Instructions to follow
Extract all lines in the data that contain the word "group".

Supplied data
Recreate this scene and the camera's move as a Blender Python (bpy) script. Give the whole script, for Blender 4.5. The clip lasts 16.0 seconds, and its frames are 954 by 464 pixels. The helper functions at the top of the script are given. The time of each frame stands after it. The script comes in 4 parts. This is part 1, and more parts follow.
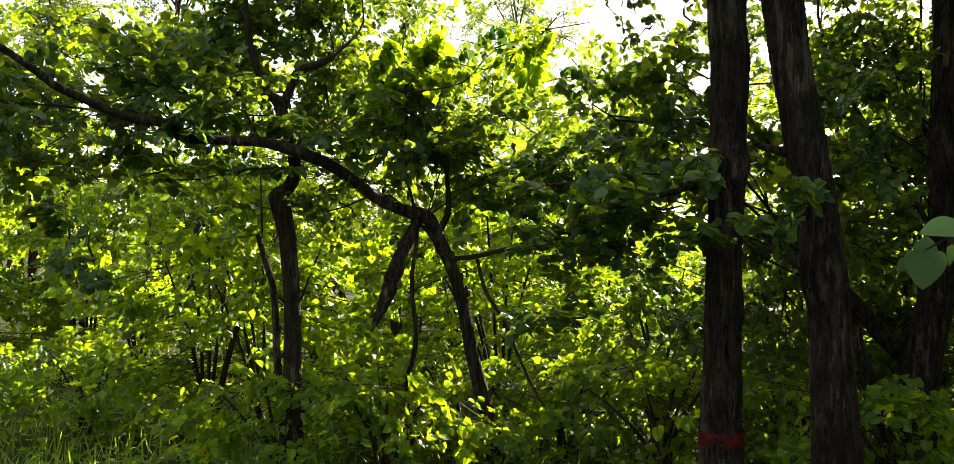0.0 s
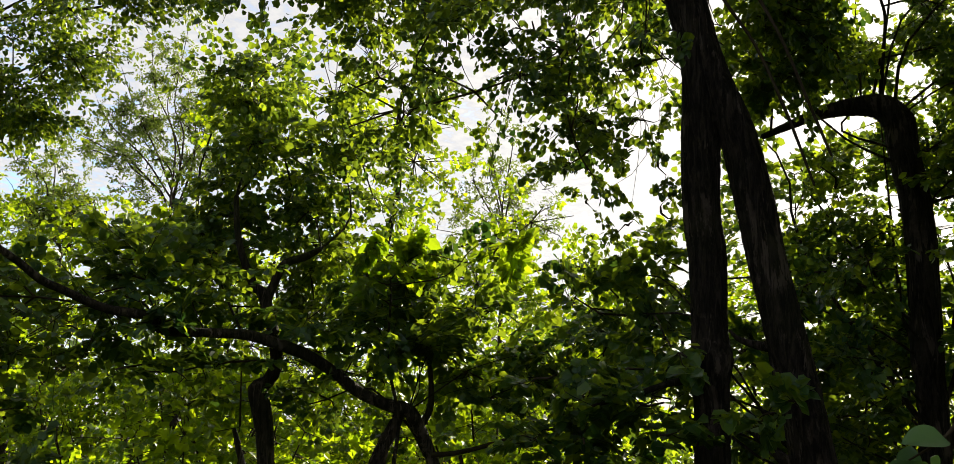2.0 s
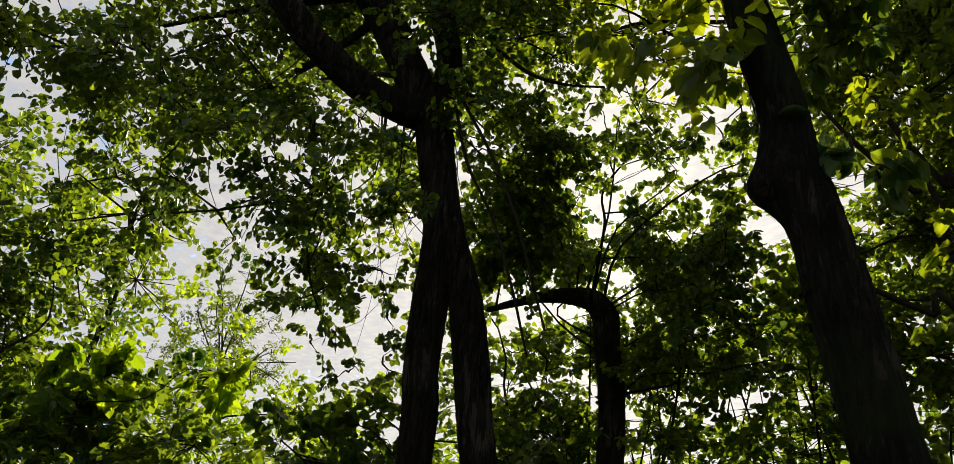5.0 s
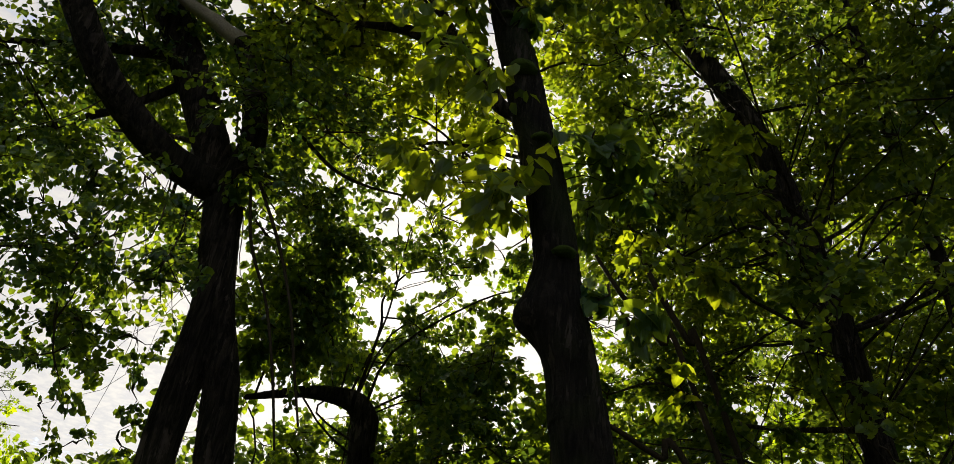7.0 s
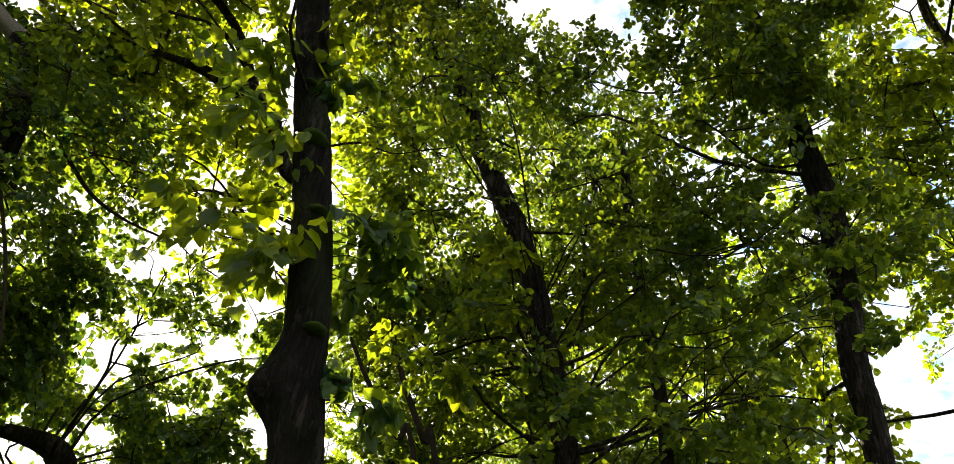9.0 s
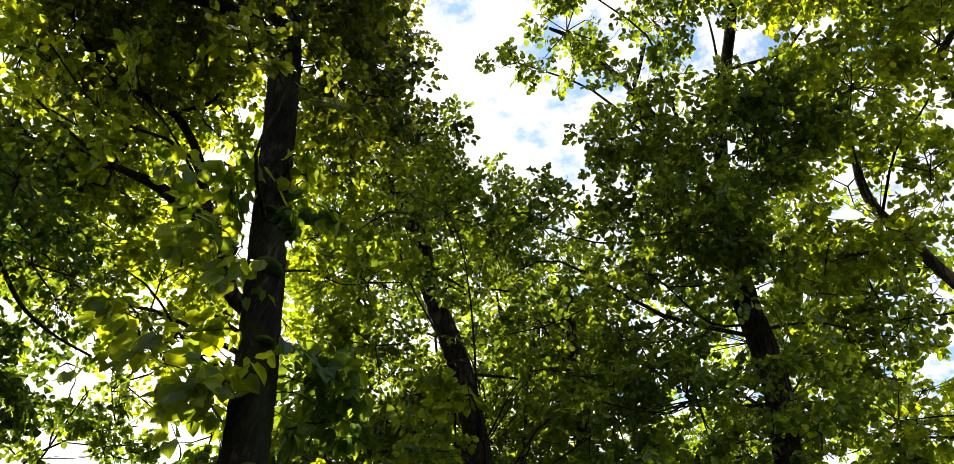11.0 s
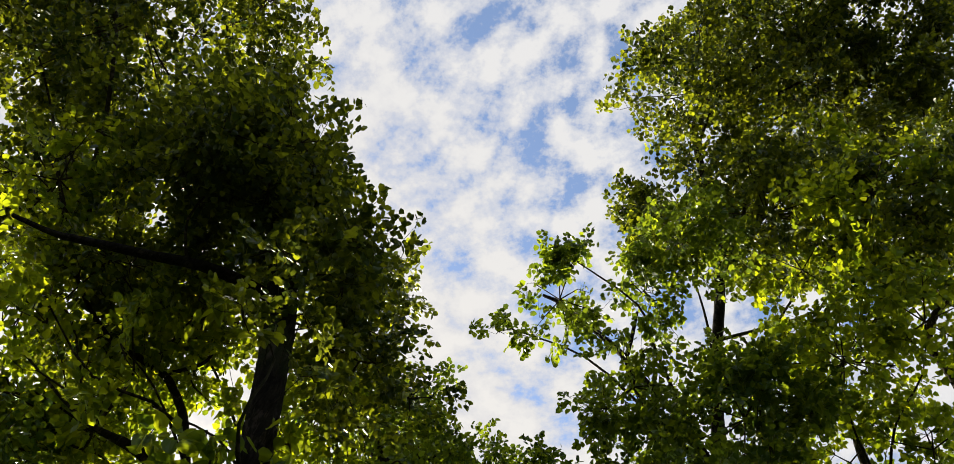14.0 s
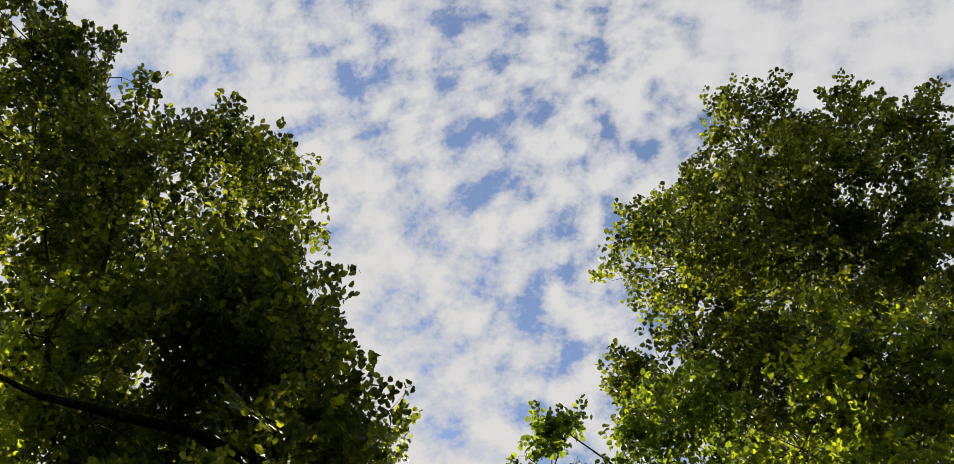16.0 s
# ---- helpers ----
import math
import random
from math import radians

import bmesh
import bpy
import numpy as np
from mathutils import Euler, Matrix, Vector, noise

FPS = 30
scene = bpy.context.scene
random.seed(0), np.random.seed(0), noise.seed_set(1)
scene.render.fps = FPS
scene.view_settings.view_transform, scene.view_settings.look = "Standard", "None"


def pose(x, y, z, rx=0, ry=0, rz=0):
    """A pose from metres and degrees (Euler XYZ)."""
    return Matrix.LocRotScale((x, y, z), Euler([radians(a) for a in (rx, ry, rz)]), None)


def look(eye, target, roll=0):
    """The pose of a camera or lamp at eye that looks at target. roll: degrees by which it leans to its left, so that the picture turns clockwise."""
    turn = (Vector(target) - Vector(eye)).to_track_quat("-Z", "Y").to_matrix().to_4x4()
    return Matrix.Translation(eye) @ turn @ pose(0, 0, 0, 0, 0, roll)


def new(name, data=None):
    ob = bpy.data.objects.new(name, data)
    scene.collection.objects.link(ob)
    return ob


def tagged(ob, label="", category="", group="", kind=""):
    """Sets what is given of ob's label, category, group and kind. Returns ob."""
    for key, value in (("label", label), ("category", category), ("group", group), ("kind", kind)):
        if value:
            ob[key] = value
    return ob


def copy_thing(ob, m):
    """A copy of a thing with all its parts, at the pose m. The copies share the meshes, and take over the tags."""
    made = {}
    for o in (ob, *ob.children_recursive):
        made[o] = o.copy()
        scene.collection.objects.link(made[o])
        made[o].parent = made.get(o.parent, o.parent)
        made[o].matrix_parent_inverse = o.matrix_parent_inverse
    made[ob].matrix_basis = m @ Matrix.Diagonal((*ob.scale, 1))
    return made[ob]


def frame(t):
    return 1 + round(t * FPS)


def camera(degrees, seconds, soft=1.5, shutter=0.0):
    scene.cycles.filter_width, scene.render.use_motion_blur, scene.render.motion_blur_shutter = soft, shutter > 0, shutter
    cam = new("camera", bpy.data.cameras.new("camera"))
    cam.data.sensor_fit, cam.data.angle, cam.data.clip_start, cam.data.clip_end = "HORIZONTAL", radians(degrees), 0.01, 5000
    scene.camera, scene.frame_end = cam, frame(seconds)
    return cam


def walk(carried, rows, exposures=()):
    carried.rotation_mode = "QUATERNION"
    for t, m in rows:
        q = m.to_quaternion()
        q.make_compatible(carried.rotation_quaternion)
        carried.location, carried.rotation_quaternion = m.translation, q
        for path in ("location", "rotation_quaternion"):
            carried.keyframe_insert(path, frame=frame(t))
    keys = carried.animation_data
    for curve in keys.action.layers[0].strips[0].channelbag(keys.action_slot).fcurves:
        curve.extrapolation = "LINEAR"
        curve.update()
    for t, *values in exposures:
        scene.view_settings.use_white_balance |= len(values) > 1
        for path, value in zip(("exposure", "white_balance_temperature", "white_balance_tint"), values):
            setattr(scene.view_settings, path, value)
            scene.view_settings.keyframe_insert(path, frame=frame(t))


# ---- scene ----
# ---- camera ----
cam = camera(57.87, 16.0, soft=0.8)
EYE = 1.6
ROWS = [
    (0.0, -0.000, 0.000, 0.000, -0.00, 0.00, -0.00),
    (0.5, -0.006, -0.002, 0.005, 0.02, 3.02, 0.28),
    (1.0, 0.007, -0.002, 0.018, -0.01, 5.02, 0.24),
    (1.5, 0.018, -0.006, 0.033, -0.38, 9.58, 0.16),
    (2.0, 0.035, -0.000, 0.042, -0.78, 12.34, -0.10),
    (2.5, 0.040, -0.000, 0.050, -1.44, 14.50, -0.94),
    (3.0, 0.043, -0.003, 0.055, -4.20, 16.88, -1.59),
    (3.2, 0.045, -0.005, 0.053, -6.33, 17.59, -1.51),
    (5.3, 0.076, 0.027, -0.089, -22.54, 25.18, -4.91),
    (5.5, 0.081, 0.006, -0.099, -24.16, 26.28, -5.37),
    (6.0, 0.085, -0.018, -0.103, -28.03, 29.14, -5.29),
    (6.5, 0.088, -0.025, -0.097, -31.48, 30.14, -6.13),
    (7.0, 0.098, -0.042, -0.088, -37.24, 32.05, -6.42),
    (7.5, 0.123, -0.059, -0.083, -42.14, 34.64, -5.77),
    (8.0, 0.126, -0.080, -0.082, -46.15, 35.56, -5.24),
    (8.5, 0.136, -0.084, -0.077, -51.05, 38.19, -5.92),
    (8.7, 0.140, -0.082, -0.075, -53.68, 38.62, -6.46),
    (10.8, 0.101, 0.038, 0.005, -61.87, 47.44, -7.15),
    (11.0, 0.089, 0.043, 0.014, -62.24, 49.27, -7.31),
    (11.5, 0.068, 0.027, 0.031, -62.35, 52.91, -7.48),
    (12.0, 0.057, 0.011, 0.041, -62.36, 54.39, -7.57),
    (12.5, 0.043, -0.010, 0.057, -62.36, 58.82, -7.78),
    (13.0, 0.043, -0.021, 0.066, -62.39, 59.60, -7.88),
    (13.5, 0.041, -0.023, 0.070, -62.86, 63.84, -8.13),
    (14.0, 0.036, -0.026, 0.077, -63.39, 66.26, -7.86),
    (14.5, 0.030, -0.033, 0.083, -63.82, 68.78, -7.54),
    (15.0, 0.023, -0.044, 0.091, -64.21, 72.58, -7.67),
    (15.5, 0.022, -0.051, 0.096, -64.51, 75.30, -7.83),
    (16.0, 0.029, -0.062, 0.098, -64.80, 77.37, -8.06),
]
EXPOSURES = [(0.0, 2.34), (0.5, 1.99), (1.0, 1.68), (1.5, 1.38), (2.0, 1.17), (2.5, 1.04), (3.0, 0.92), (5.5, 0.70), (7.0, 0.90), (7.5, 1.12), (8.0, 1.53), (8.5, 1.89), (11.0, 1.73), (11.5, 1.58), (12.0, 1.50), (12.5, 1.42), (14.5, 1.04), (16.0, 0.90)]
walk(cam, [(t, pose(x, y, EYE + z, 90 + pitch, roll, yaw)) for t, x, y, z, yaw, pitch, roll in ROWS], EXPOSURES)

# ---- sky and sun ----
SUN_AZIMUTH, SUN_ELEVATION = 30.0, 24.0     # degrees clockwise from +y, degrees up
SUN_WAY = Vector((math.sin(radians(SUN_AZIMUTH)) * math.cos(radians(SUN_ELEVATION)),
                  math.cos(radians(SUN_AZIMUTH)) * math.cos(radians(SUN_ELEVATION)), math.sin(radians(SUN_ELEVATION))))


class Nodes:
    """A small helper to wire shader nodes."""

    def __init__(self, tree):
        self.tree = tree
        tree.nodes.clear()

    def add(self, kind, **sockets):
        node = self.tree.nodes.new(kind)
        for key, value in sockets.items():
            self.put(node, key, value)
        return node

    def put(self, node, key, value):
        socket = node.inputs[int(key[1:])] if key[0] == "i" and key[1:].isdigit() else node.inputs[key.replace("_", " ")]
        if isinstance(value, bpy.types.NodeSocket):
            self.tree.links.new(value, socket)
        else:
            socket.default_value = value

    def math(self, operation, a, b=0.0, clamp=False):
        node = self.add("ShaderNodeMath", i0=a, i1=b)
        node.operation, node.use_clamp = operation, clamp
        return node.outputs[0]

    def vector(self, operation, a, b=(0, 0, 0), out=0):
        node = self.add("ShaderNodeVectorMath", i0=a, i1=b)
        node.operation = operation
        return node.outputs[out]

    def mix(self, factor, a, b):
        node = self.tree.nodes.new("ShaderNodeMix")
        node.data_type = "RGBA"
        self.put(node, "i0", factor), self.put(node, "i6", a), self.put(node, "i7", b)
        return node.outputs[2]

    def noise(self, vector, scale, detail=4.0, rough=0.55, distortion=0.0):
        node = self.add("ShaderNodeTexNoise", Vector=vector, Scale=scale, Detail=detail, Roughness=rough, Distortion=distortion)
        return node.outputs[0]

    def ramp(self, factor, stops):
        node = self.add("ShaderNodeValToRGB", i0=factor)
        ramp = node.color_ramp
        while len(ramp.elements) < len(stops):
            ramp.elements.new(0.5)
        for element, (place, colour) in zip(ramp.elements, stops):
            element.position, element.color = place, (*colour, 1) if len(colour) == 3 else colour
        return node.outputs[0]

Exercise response
def tagged(ob, label="", category="", group="", kind=""):
    """Sets what is given of ob's label, category, group and kind. Returns ob."""
    for key, value in (("label", label), ("category", category), ("group", group), ("kind", kind)):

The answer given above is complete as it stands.